Skip the pictures. Reproduce all other material exactly.
++++ Data excerpt ++++
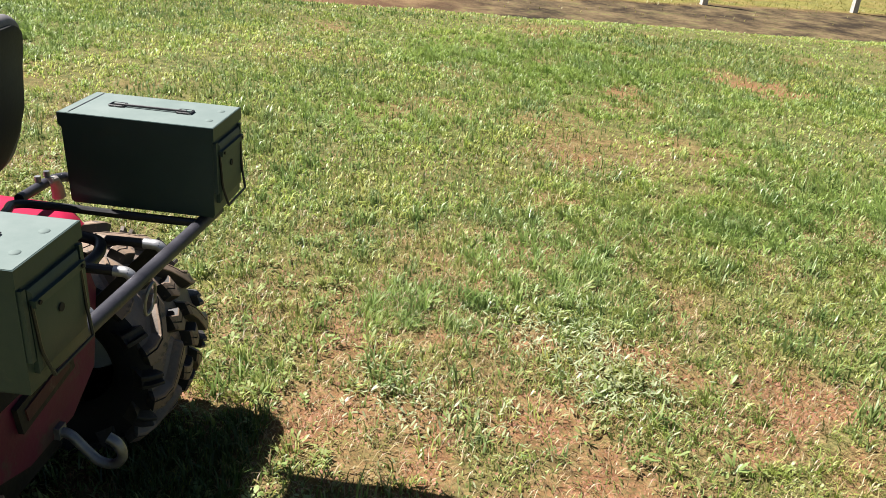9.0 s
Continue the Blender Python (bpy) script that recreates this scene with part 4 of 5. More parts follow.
def tread(w, prof, width, lugs, lug_w, lug_h, seed, blocky, way_on):
    rnd = random.Random(seed)
    e, p = width / 2 * 0.98, 2 * math.pi / lugs
    if blocky:
        kinds = (([(e * 0.60, 0.02 * p), (e * 0.64, 0.02 * p), (e * 0.80, 0.04 * p), (e * 0.96, 0.06 * p), (e * 1.08, 0.08 * p), (e * 1.24, 0.09 * p)], [lug_w * 0.84] * 4 + [lug_w * 0.8, lug_w * 0.6], [lug_h * 0.9, lug_h, lug_h, lug_h, lug_h * 0.75, 0.0], BLOCK, BLOCK_FACES, 0.45),
                 ([(e * 0.06, 0.55 * p), (e * 0.10, 0.54 * p), (e * 0.26, 0.50 * p), (e * 0.44, 0.36 * p), (e * 0.50, 0.32 * p)], [lug_w * 0.90] * 5, [lug_h * 0.9, lug_h, lug_h, lug_h, lug_h * 0.9], CLAW, BLOCK_FACES, 0.74))
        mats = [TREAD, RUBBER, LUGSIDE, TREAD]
    else:
        kinds = (([(e * 0.24, 0.66 * p), (e * 0.29, 0.63 * p), (e * 0.44, 0.47 * p), (e * 0.58, 0.27 * p), (e * 0.72, 0.07 * p), (e * 0.88, -0.01 * p), (e * 0.97, -0.03 * p), (e * 1.02, -0.03 * p)],
                  [lug_w * 1.05, lug_w * 1.2] + [lug_w * 1.3] * 4 + [lug_w * 1.2, lug_w * 1.1], [lug_h * 0.85, lug_h, lug_h, lug_h, lug_h, lug_h, lug_h, lug_h * 0.5], RIDGE, RIDGE_FACES, 0.84),
                 ([(e * 0.86, 0.46 * p), (e * 0.90, 0.47 * p), (e * 1.00, 0.48 * p), (e * 1.06, 0.48 * p), (e * 1.08, 0.48 * p), (e * 1.16, 0.50 * p), (e * 1.26, 0.50 * p)], [lug_w * 1.0, lug_w * 1.05, lug_w * 1.1, lug_w * 1.2, lug_w * 1.2, lug_w * 1.6, lug_w * 2.0], [lug_h * 0.6, lug_h * 0.95, lug_h * 0.9, lug_h * 0.85, lug_h * 0.85, lug_h * 0.45, 0.0], BLOCK, (1, 3, 3, 2, 2, 2, 3, 3, 1, 1), 0.40),
                 ([(e * 0.00, 0.17 * p), (e * 0.04, 0.15 * p), (e * 0.15, 0.08 * p), (e * 0.27, 0.14 * p), (e * 0.32, 0.18 * p)], [lug_w * 1.25, lug_w * 1.35, lug_w * 1.4, lug_w * 1.35, lug_w * 1.25], [lug_h * 0.9, lug_h * 1.05, lug_h * 1.1, lug_h * 1.05, lug_h * 0.9], CLAW, BLOCK_FACES, 0.80))
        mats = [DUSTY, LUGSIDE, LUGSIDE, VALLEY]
    for side in (-1, 1):
        for way, wd, hs, shape, faces, depth in kinds:
            first = None
            for k in range(lugs):
                turn = Euler((0, -(p * (k + (0.5 if side > 0 else 0)) + rnd.uniform(-0.010, 0.010)), 0)).to_matrix().to_4x4()
                if first is None:
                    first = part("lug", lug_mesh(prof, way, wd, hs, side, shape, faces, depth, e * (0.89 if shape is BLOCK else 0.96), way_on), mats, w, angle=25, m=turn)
                    continue
                ob = new("lug", first.data)
                ob.parent, ob.matrix_local = w, turn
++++
→ Task result:
9.0 s
Continue the Blender Python (bpy) script that recreates this scene with part 4 of 5. More parts follow.
def tread(w, prof, width, lugs, lug_w, lug_h, seed, blocky, way_on):
    rnd = random.Random(seed)
    e, p = width / 2 * 0.98, 2 * math.pi / lugs
    if blocky:
        kinds = (([(e * 0.60, 0.02 * p), (e * 0.64, 0.02 * p), (e * 0.80, 0.04 * p), (e * 0.96, 0.06 * p), (e * 1.08, 0.08 * p), (e * 1.24, 0.09 * p)], [lug_w * 0.84] * 4 + [lug_w * 0.8, lug_w * 0.6], [lug_h * 0.9, lug_h, lug_h, lug_h, lug_h * 0.75, 0.0], BLOCK, BLOCK_FACES, 0.45),
                 ([(e * 0.06, 0.55 * p), (e * 0.10, 0.54 * p), (e * 0.26, 0.50 * p), (e * 0.44, 0.36 * p), (e * 0.50, 0.32 * p)], [lug_w * 0.90] * 5, [lug_h * 0.9, lug_h, lug_h, lug_h, lug_h * 0.9], CLAW, BLOCK_FACES, 0.74))
        mats = [TREAD, RUBBER, LUGSIDE, TREAD]
    else:
        kinds = (([(e * 0.24, 0.66 * p), (e * 0.29, 0.63 * p), (e * 0.44, 0.47 * p), (e * 0.58, 0.27 * p), (e * 0.72, 0.07 * p), (e * 0.88, -0.01 * p), (e * 0.97, -0.03 * p), (e * 1.02, -0.03 * p)],
                  [lug_w * 1.05, lug_w * 1.2] + [lug_w * 1.3] * 4 + [lug_w * 1.2, lug_w * 1.1], [lug_h * 0.85, lug_h, lug_h, lug_h, lug_h, lug_h, lug_h, lug_h * 0.5], RIDGE, RIDGE_FACES, 0.84),
                 ([(e * 0.86, 0.46 * p), (e * 0.90, 0.47 * p), (e * 1.00, 0.48 * p), (e * 1.06, 0.48 * p), (e * 1.08, 0.48 * p), (e * 1.16, 0.50 * p), (e * 1.26, 0.50 * p)], [lug_w * 1.0, lug_w * 1.05, lug_w * 1.1, lug_w * 1.2, lug_w * 1.2, lug_w * 1.6, lug_w * 2.0], [lug_h * 0.6, lug_h * 0.95, lug_h * 0.9, lug_h * 0.85, lug_h * 0.85, lug_h * 0.45, 0.0], BLOCK, (1, 3, 3, 2, 2, 2, 3, 3, 1, 1), 0.40),
                 ([(e * 0.00, 0.17 * p), (e * 0.04, 0.15 * p), (e * 0.15, 0.08 * p), (e * 0.27, 0.14 * p), (e * 0.32, 0.18 * p)], [lug_w * 1.25, lug_w * 1.35, lug_w * 1.4, lug_w * 1.35, lug_w * 1.25], [lug_h * 0.9, lug_h * 1.05, lug_h * 1.1, lug_h * 1.05, lug_h * 0.9], CLAW, BLOCK_FACES, 0.80))
        mats = [DUSTY, LUGSIDE, LUGSIDE, VALLEY]
    for side in (-1, 1):
        for way, wd, hs, shape, faces, depth in kinds:
            first = None
            for k in range(lugs):
                turn = Euler((0, -(p * (k + (0.5 if side > 0 else 0)) + rnd.uniform(-0.010, 0.010)), 0)).to_matrix().to_4x4()
                if first is None:
                    first = part("lug", lug_mesh(prof, way, wd, hs, side, shape, faces, depth, e * (0.89 if shape is BLOCK else 0.96), way_on), mats, w, angle=25, m=turn)
                    continue
                ob = new("lug", first.data)
                ob.parent, ob.matrix_local = w, turn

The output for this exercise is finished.